EXERCISE:
In the entries below, the lines from the one with "for t, *values" through the one with "# ---- scene" are to be copied exactly; both ends count.
══ DATA FOR THIS TASK ══
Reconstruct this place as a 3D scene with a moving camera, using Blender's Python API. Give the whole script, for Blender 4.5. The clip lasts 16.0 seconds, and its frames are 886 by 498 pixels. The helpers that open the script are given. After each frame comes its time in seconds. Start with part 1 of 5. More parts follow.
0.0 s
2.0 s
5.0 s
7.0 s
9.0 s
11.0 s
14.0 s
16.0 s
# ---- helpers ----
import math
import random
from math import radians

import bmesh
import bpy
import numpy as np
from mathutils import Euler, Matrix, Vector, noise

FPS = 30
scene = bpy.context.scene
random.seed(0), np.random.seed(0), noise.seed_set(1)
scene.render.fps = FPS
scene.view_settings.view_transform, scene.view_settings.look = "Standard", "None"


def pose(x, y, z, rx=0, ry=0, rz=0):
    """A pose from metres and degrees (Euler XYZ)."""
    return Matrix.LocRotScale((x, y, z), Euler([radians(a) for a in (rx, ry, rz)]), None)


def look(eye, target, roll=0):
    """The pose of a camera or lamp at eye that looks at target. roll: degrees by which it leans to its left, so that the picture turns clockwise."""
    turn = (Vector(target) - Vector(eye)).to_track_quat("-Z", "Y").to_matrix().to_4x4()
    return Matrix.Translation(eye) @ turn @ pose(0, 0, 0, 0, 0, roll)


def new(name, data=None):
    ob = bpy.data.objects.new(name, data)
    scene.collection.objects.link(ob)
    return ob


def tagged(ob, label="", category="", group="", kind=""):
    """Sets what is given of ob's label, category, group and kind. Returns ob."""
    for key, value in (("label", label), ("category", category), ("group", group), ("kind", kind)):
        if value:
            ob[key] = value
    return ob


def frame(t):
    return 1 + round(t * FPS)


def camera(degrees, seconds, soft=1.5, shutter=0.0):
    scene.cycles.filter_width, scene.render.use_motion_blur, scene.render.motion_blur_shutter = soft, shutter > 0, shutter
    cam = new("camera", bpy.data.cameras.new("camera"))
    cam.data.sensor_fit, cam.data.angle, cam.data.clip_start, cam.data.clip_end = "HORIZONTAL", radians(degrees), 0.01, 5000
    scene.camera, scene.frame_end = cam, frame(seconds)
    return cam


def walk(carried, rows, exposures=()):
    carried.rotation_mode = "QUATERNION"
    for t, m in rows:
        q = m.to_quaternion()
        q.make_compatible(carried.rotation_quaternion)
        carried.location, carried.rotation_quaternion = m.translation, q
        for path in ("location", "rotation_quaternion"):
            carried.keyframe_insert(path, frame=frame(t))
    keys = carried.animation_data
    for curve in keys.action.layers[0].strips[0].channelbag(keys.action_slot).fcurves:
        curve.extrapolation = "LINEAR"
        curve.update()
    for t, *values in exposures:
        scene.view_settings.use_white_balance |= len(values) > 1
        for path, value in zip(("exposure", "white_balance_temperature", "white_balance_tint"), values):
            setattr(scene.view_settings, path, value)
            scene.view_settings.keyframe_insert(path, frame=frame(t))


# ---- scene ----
═══
══ DATA FOR THIS TASK ══
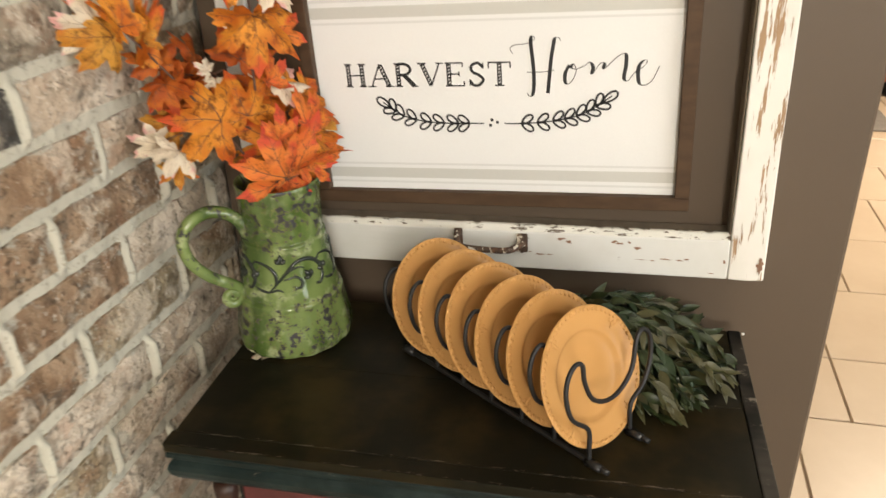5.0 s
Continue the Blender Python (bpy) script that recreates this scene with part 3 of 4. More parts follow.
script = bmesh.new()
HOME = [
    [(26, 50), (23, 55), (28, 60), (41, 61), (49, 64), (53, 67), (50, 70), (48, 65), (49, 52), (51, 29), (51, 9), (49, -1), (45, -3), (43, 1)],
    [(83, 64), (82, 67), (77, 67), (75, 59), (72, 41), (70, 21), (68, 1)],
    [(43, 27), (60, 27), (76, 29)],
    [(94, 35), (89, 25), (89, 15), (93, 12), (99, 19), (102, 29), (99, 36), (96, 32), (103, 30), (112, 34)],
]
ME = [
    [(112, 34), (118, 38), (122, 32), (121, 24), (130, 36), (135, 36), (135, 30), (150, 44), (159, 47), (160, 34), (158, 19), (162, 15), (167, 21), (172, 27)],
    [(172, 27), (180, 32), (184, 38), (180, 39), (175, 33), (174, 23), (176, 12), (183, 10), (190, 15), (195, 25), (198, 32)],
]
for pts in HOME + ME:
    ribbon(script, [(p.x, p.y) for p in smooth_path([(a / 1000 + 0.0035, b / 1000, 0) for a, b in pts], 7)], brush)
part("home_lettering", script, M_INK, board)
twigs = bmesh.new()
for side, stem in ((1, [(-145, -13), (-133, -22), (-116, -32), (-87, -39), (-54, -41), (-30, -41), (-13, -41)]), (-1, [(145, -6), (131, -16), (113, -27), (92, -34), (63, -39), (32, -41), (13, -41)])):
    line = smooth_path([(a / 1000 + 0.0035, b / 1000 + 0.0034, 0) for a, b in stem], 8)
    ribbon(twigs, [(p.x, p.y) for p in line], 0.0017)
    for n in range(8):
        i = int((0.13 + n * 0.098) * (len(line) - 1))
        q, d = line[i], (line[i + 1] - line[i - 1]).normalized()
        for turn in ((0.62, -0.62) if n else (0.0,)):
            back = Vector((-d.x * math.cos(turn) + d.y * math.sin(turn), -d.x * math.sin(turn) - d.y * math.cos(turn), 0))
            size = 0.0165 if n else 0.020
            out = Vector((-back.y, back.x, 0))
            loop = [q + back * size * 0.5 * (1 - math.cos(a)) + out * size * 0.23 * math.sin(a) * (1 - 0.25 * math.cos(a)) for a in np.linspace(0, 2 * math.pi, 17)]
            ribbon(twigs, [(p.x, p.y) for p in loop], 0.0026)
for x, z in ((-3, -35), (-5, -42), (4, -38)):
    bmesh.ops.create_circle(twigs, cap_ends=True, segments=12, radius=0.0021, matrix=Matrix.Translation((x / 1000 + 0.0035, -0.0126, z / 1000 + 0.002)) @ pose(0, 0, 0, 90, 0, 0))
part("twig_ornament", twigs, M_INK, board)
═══
TASK ANSWER:
    for t, *values in exposures:
        scene.view_settings.use_white_balance |= len(values) > 1
        for path, value in zip(("exposure", "white_balance_temperature", "white_balance_tint"), values):
            setattr(scene.view_settings, path, value)
            scene.view_settings.keyframe_insert(path, frame=frame(t))


# ---- scene ----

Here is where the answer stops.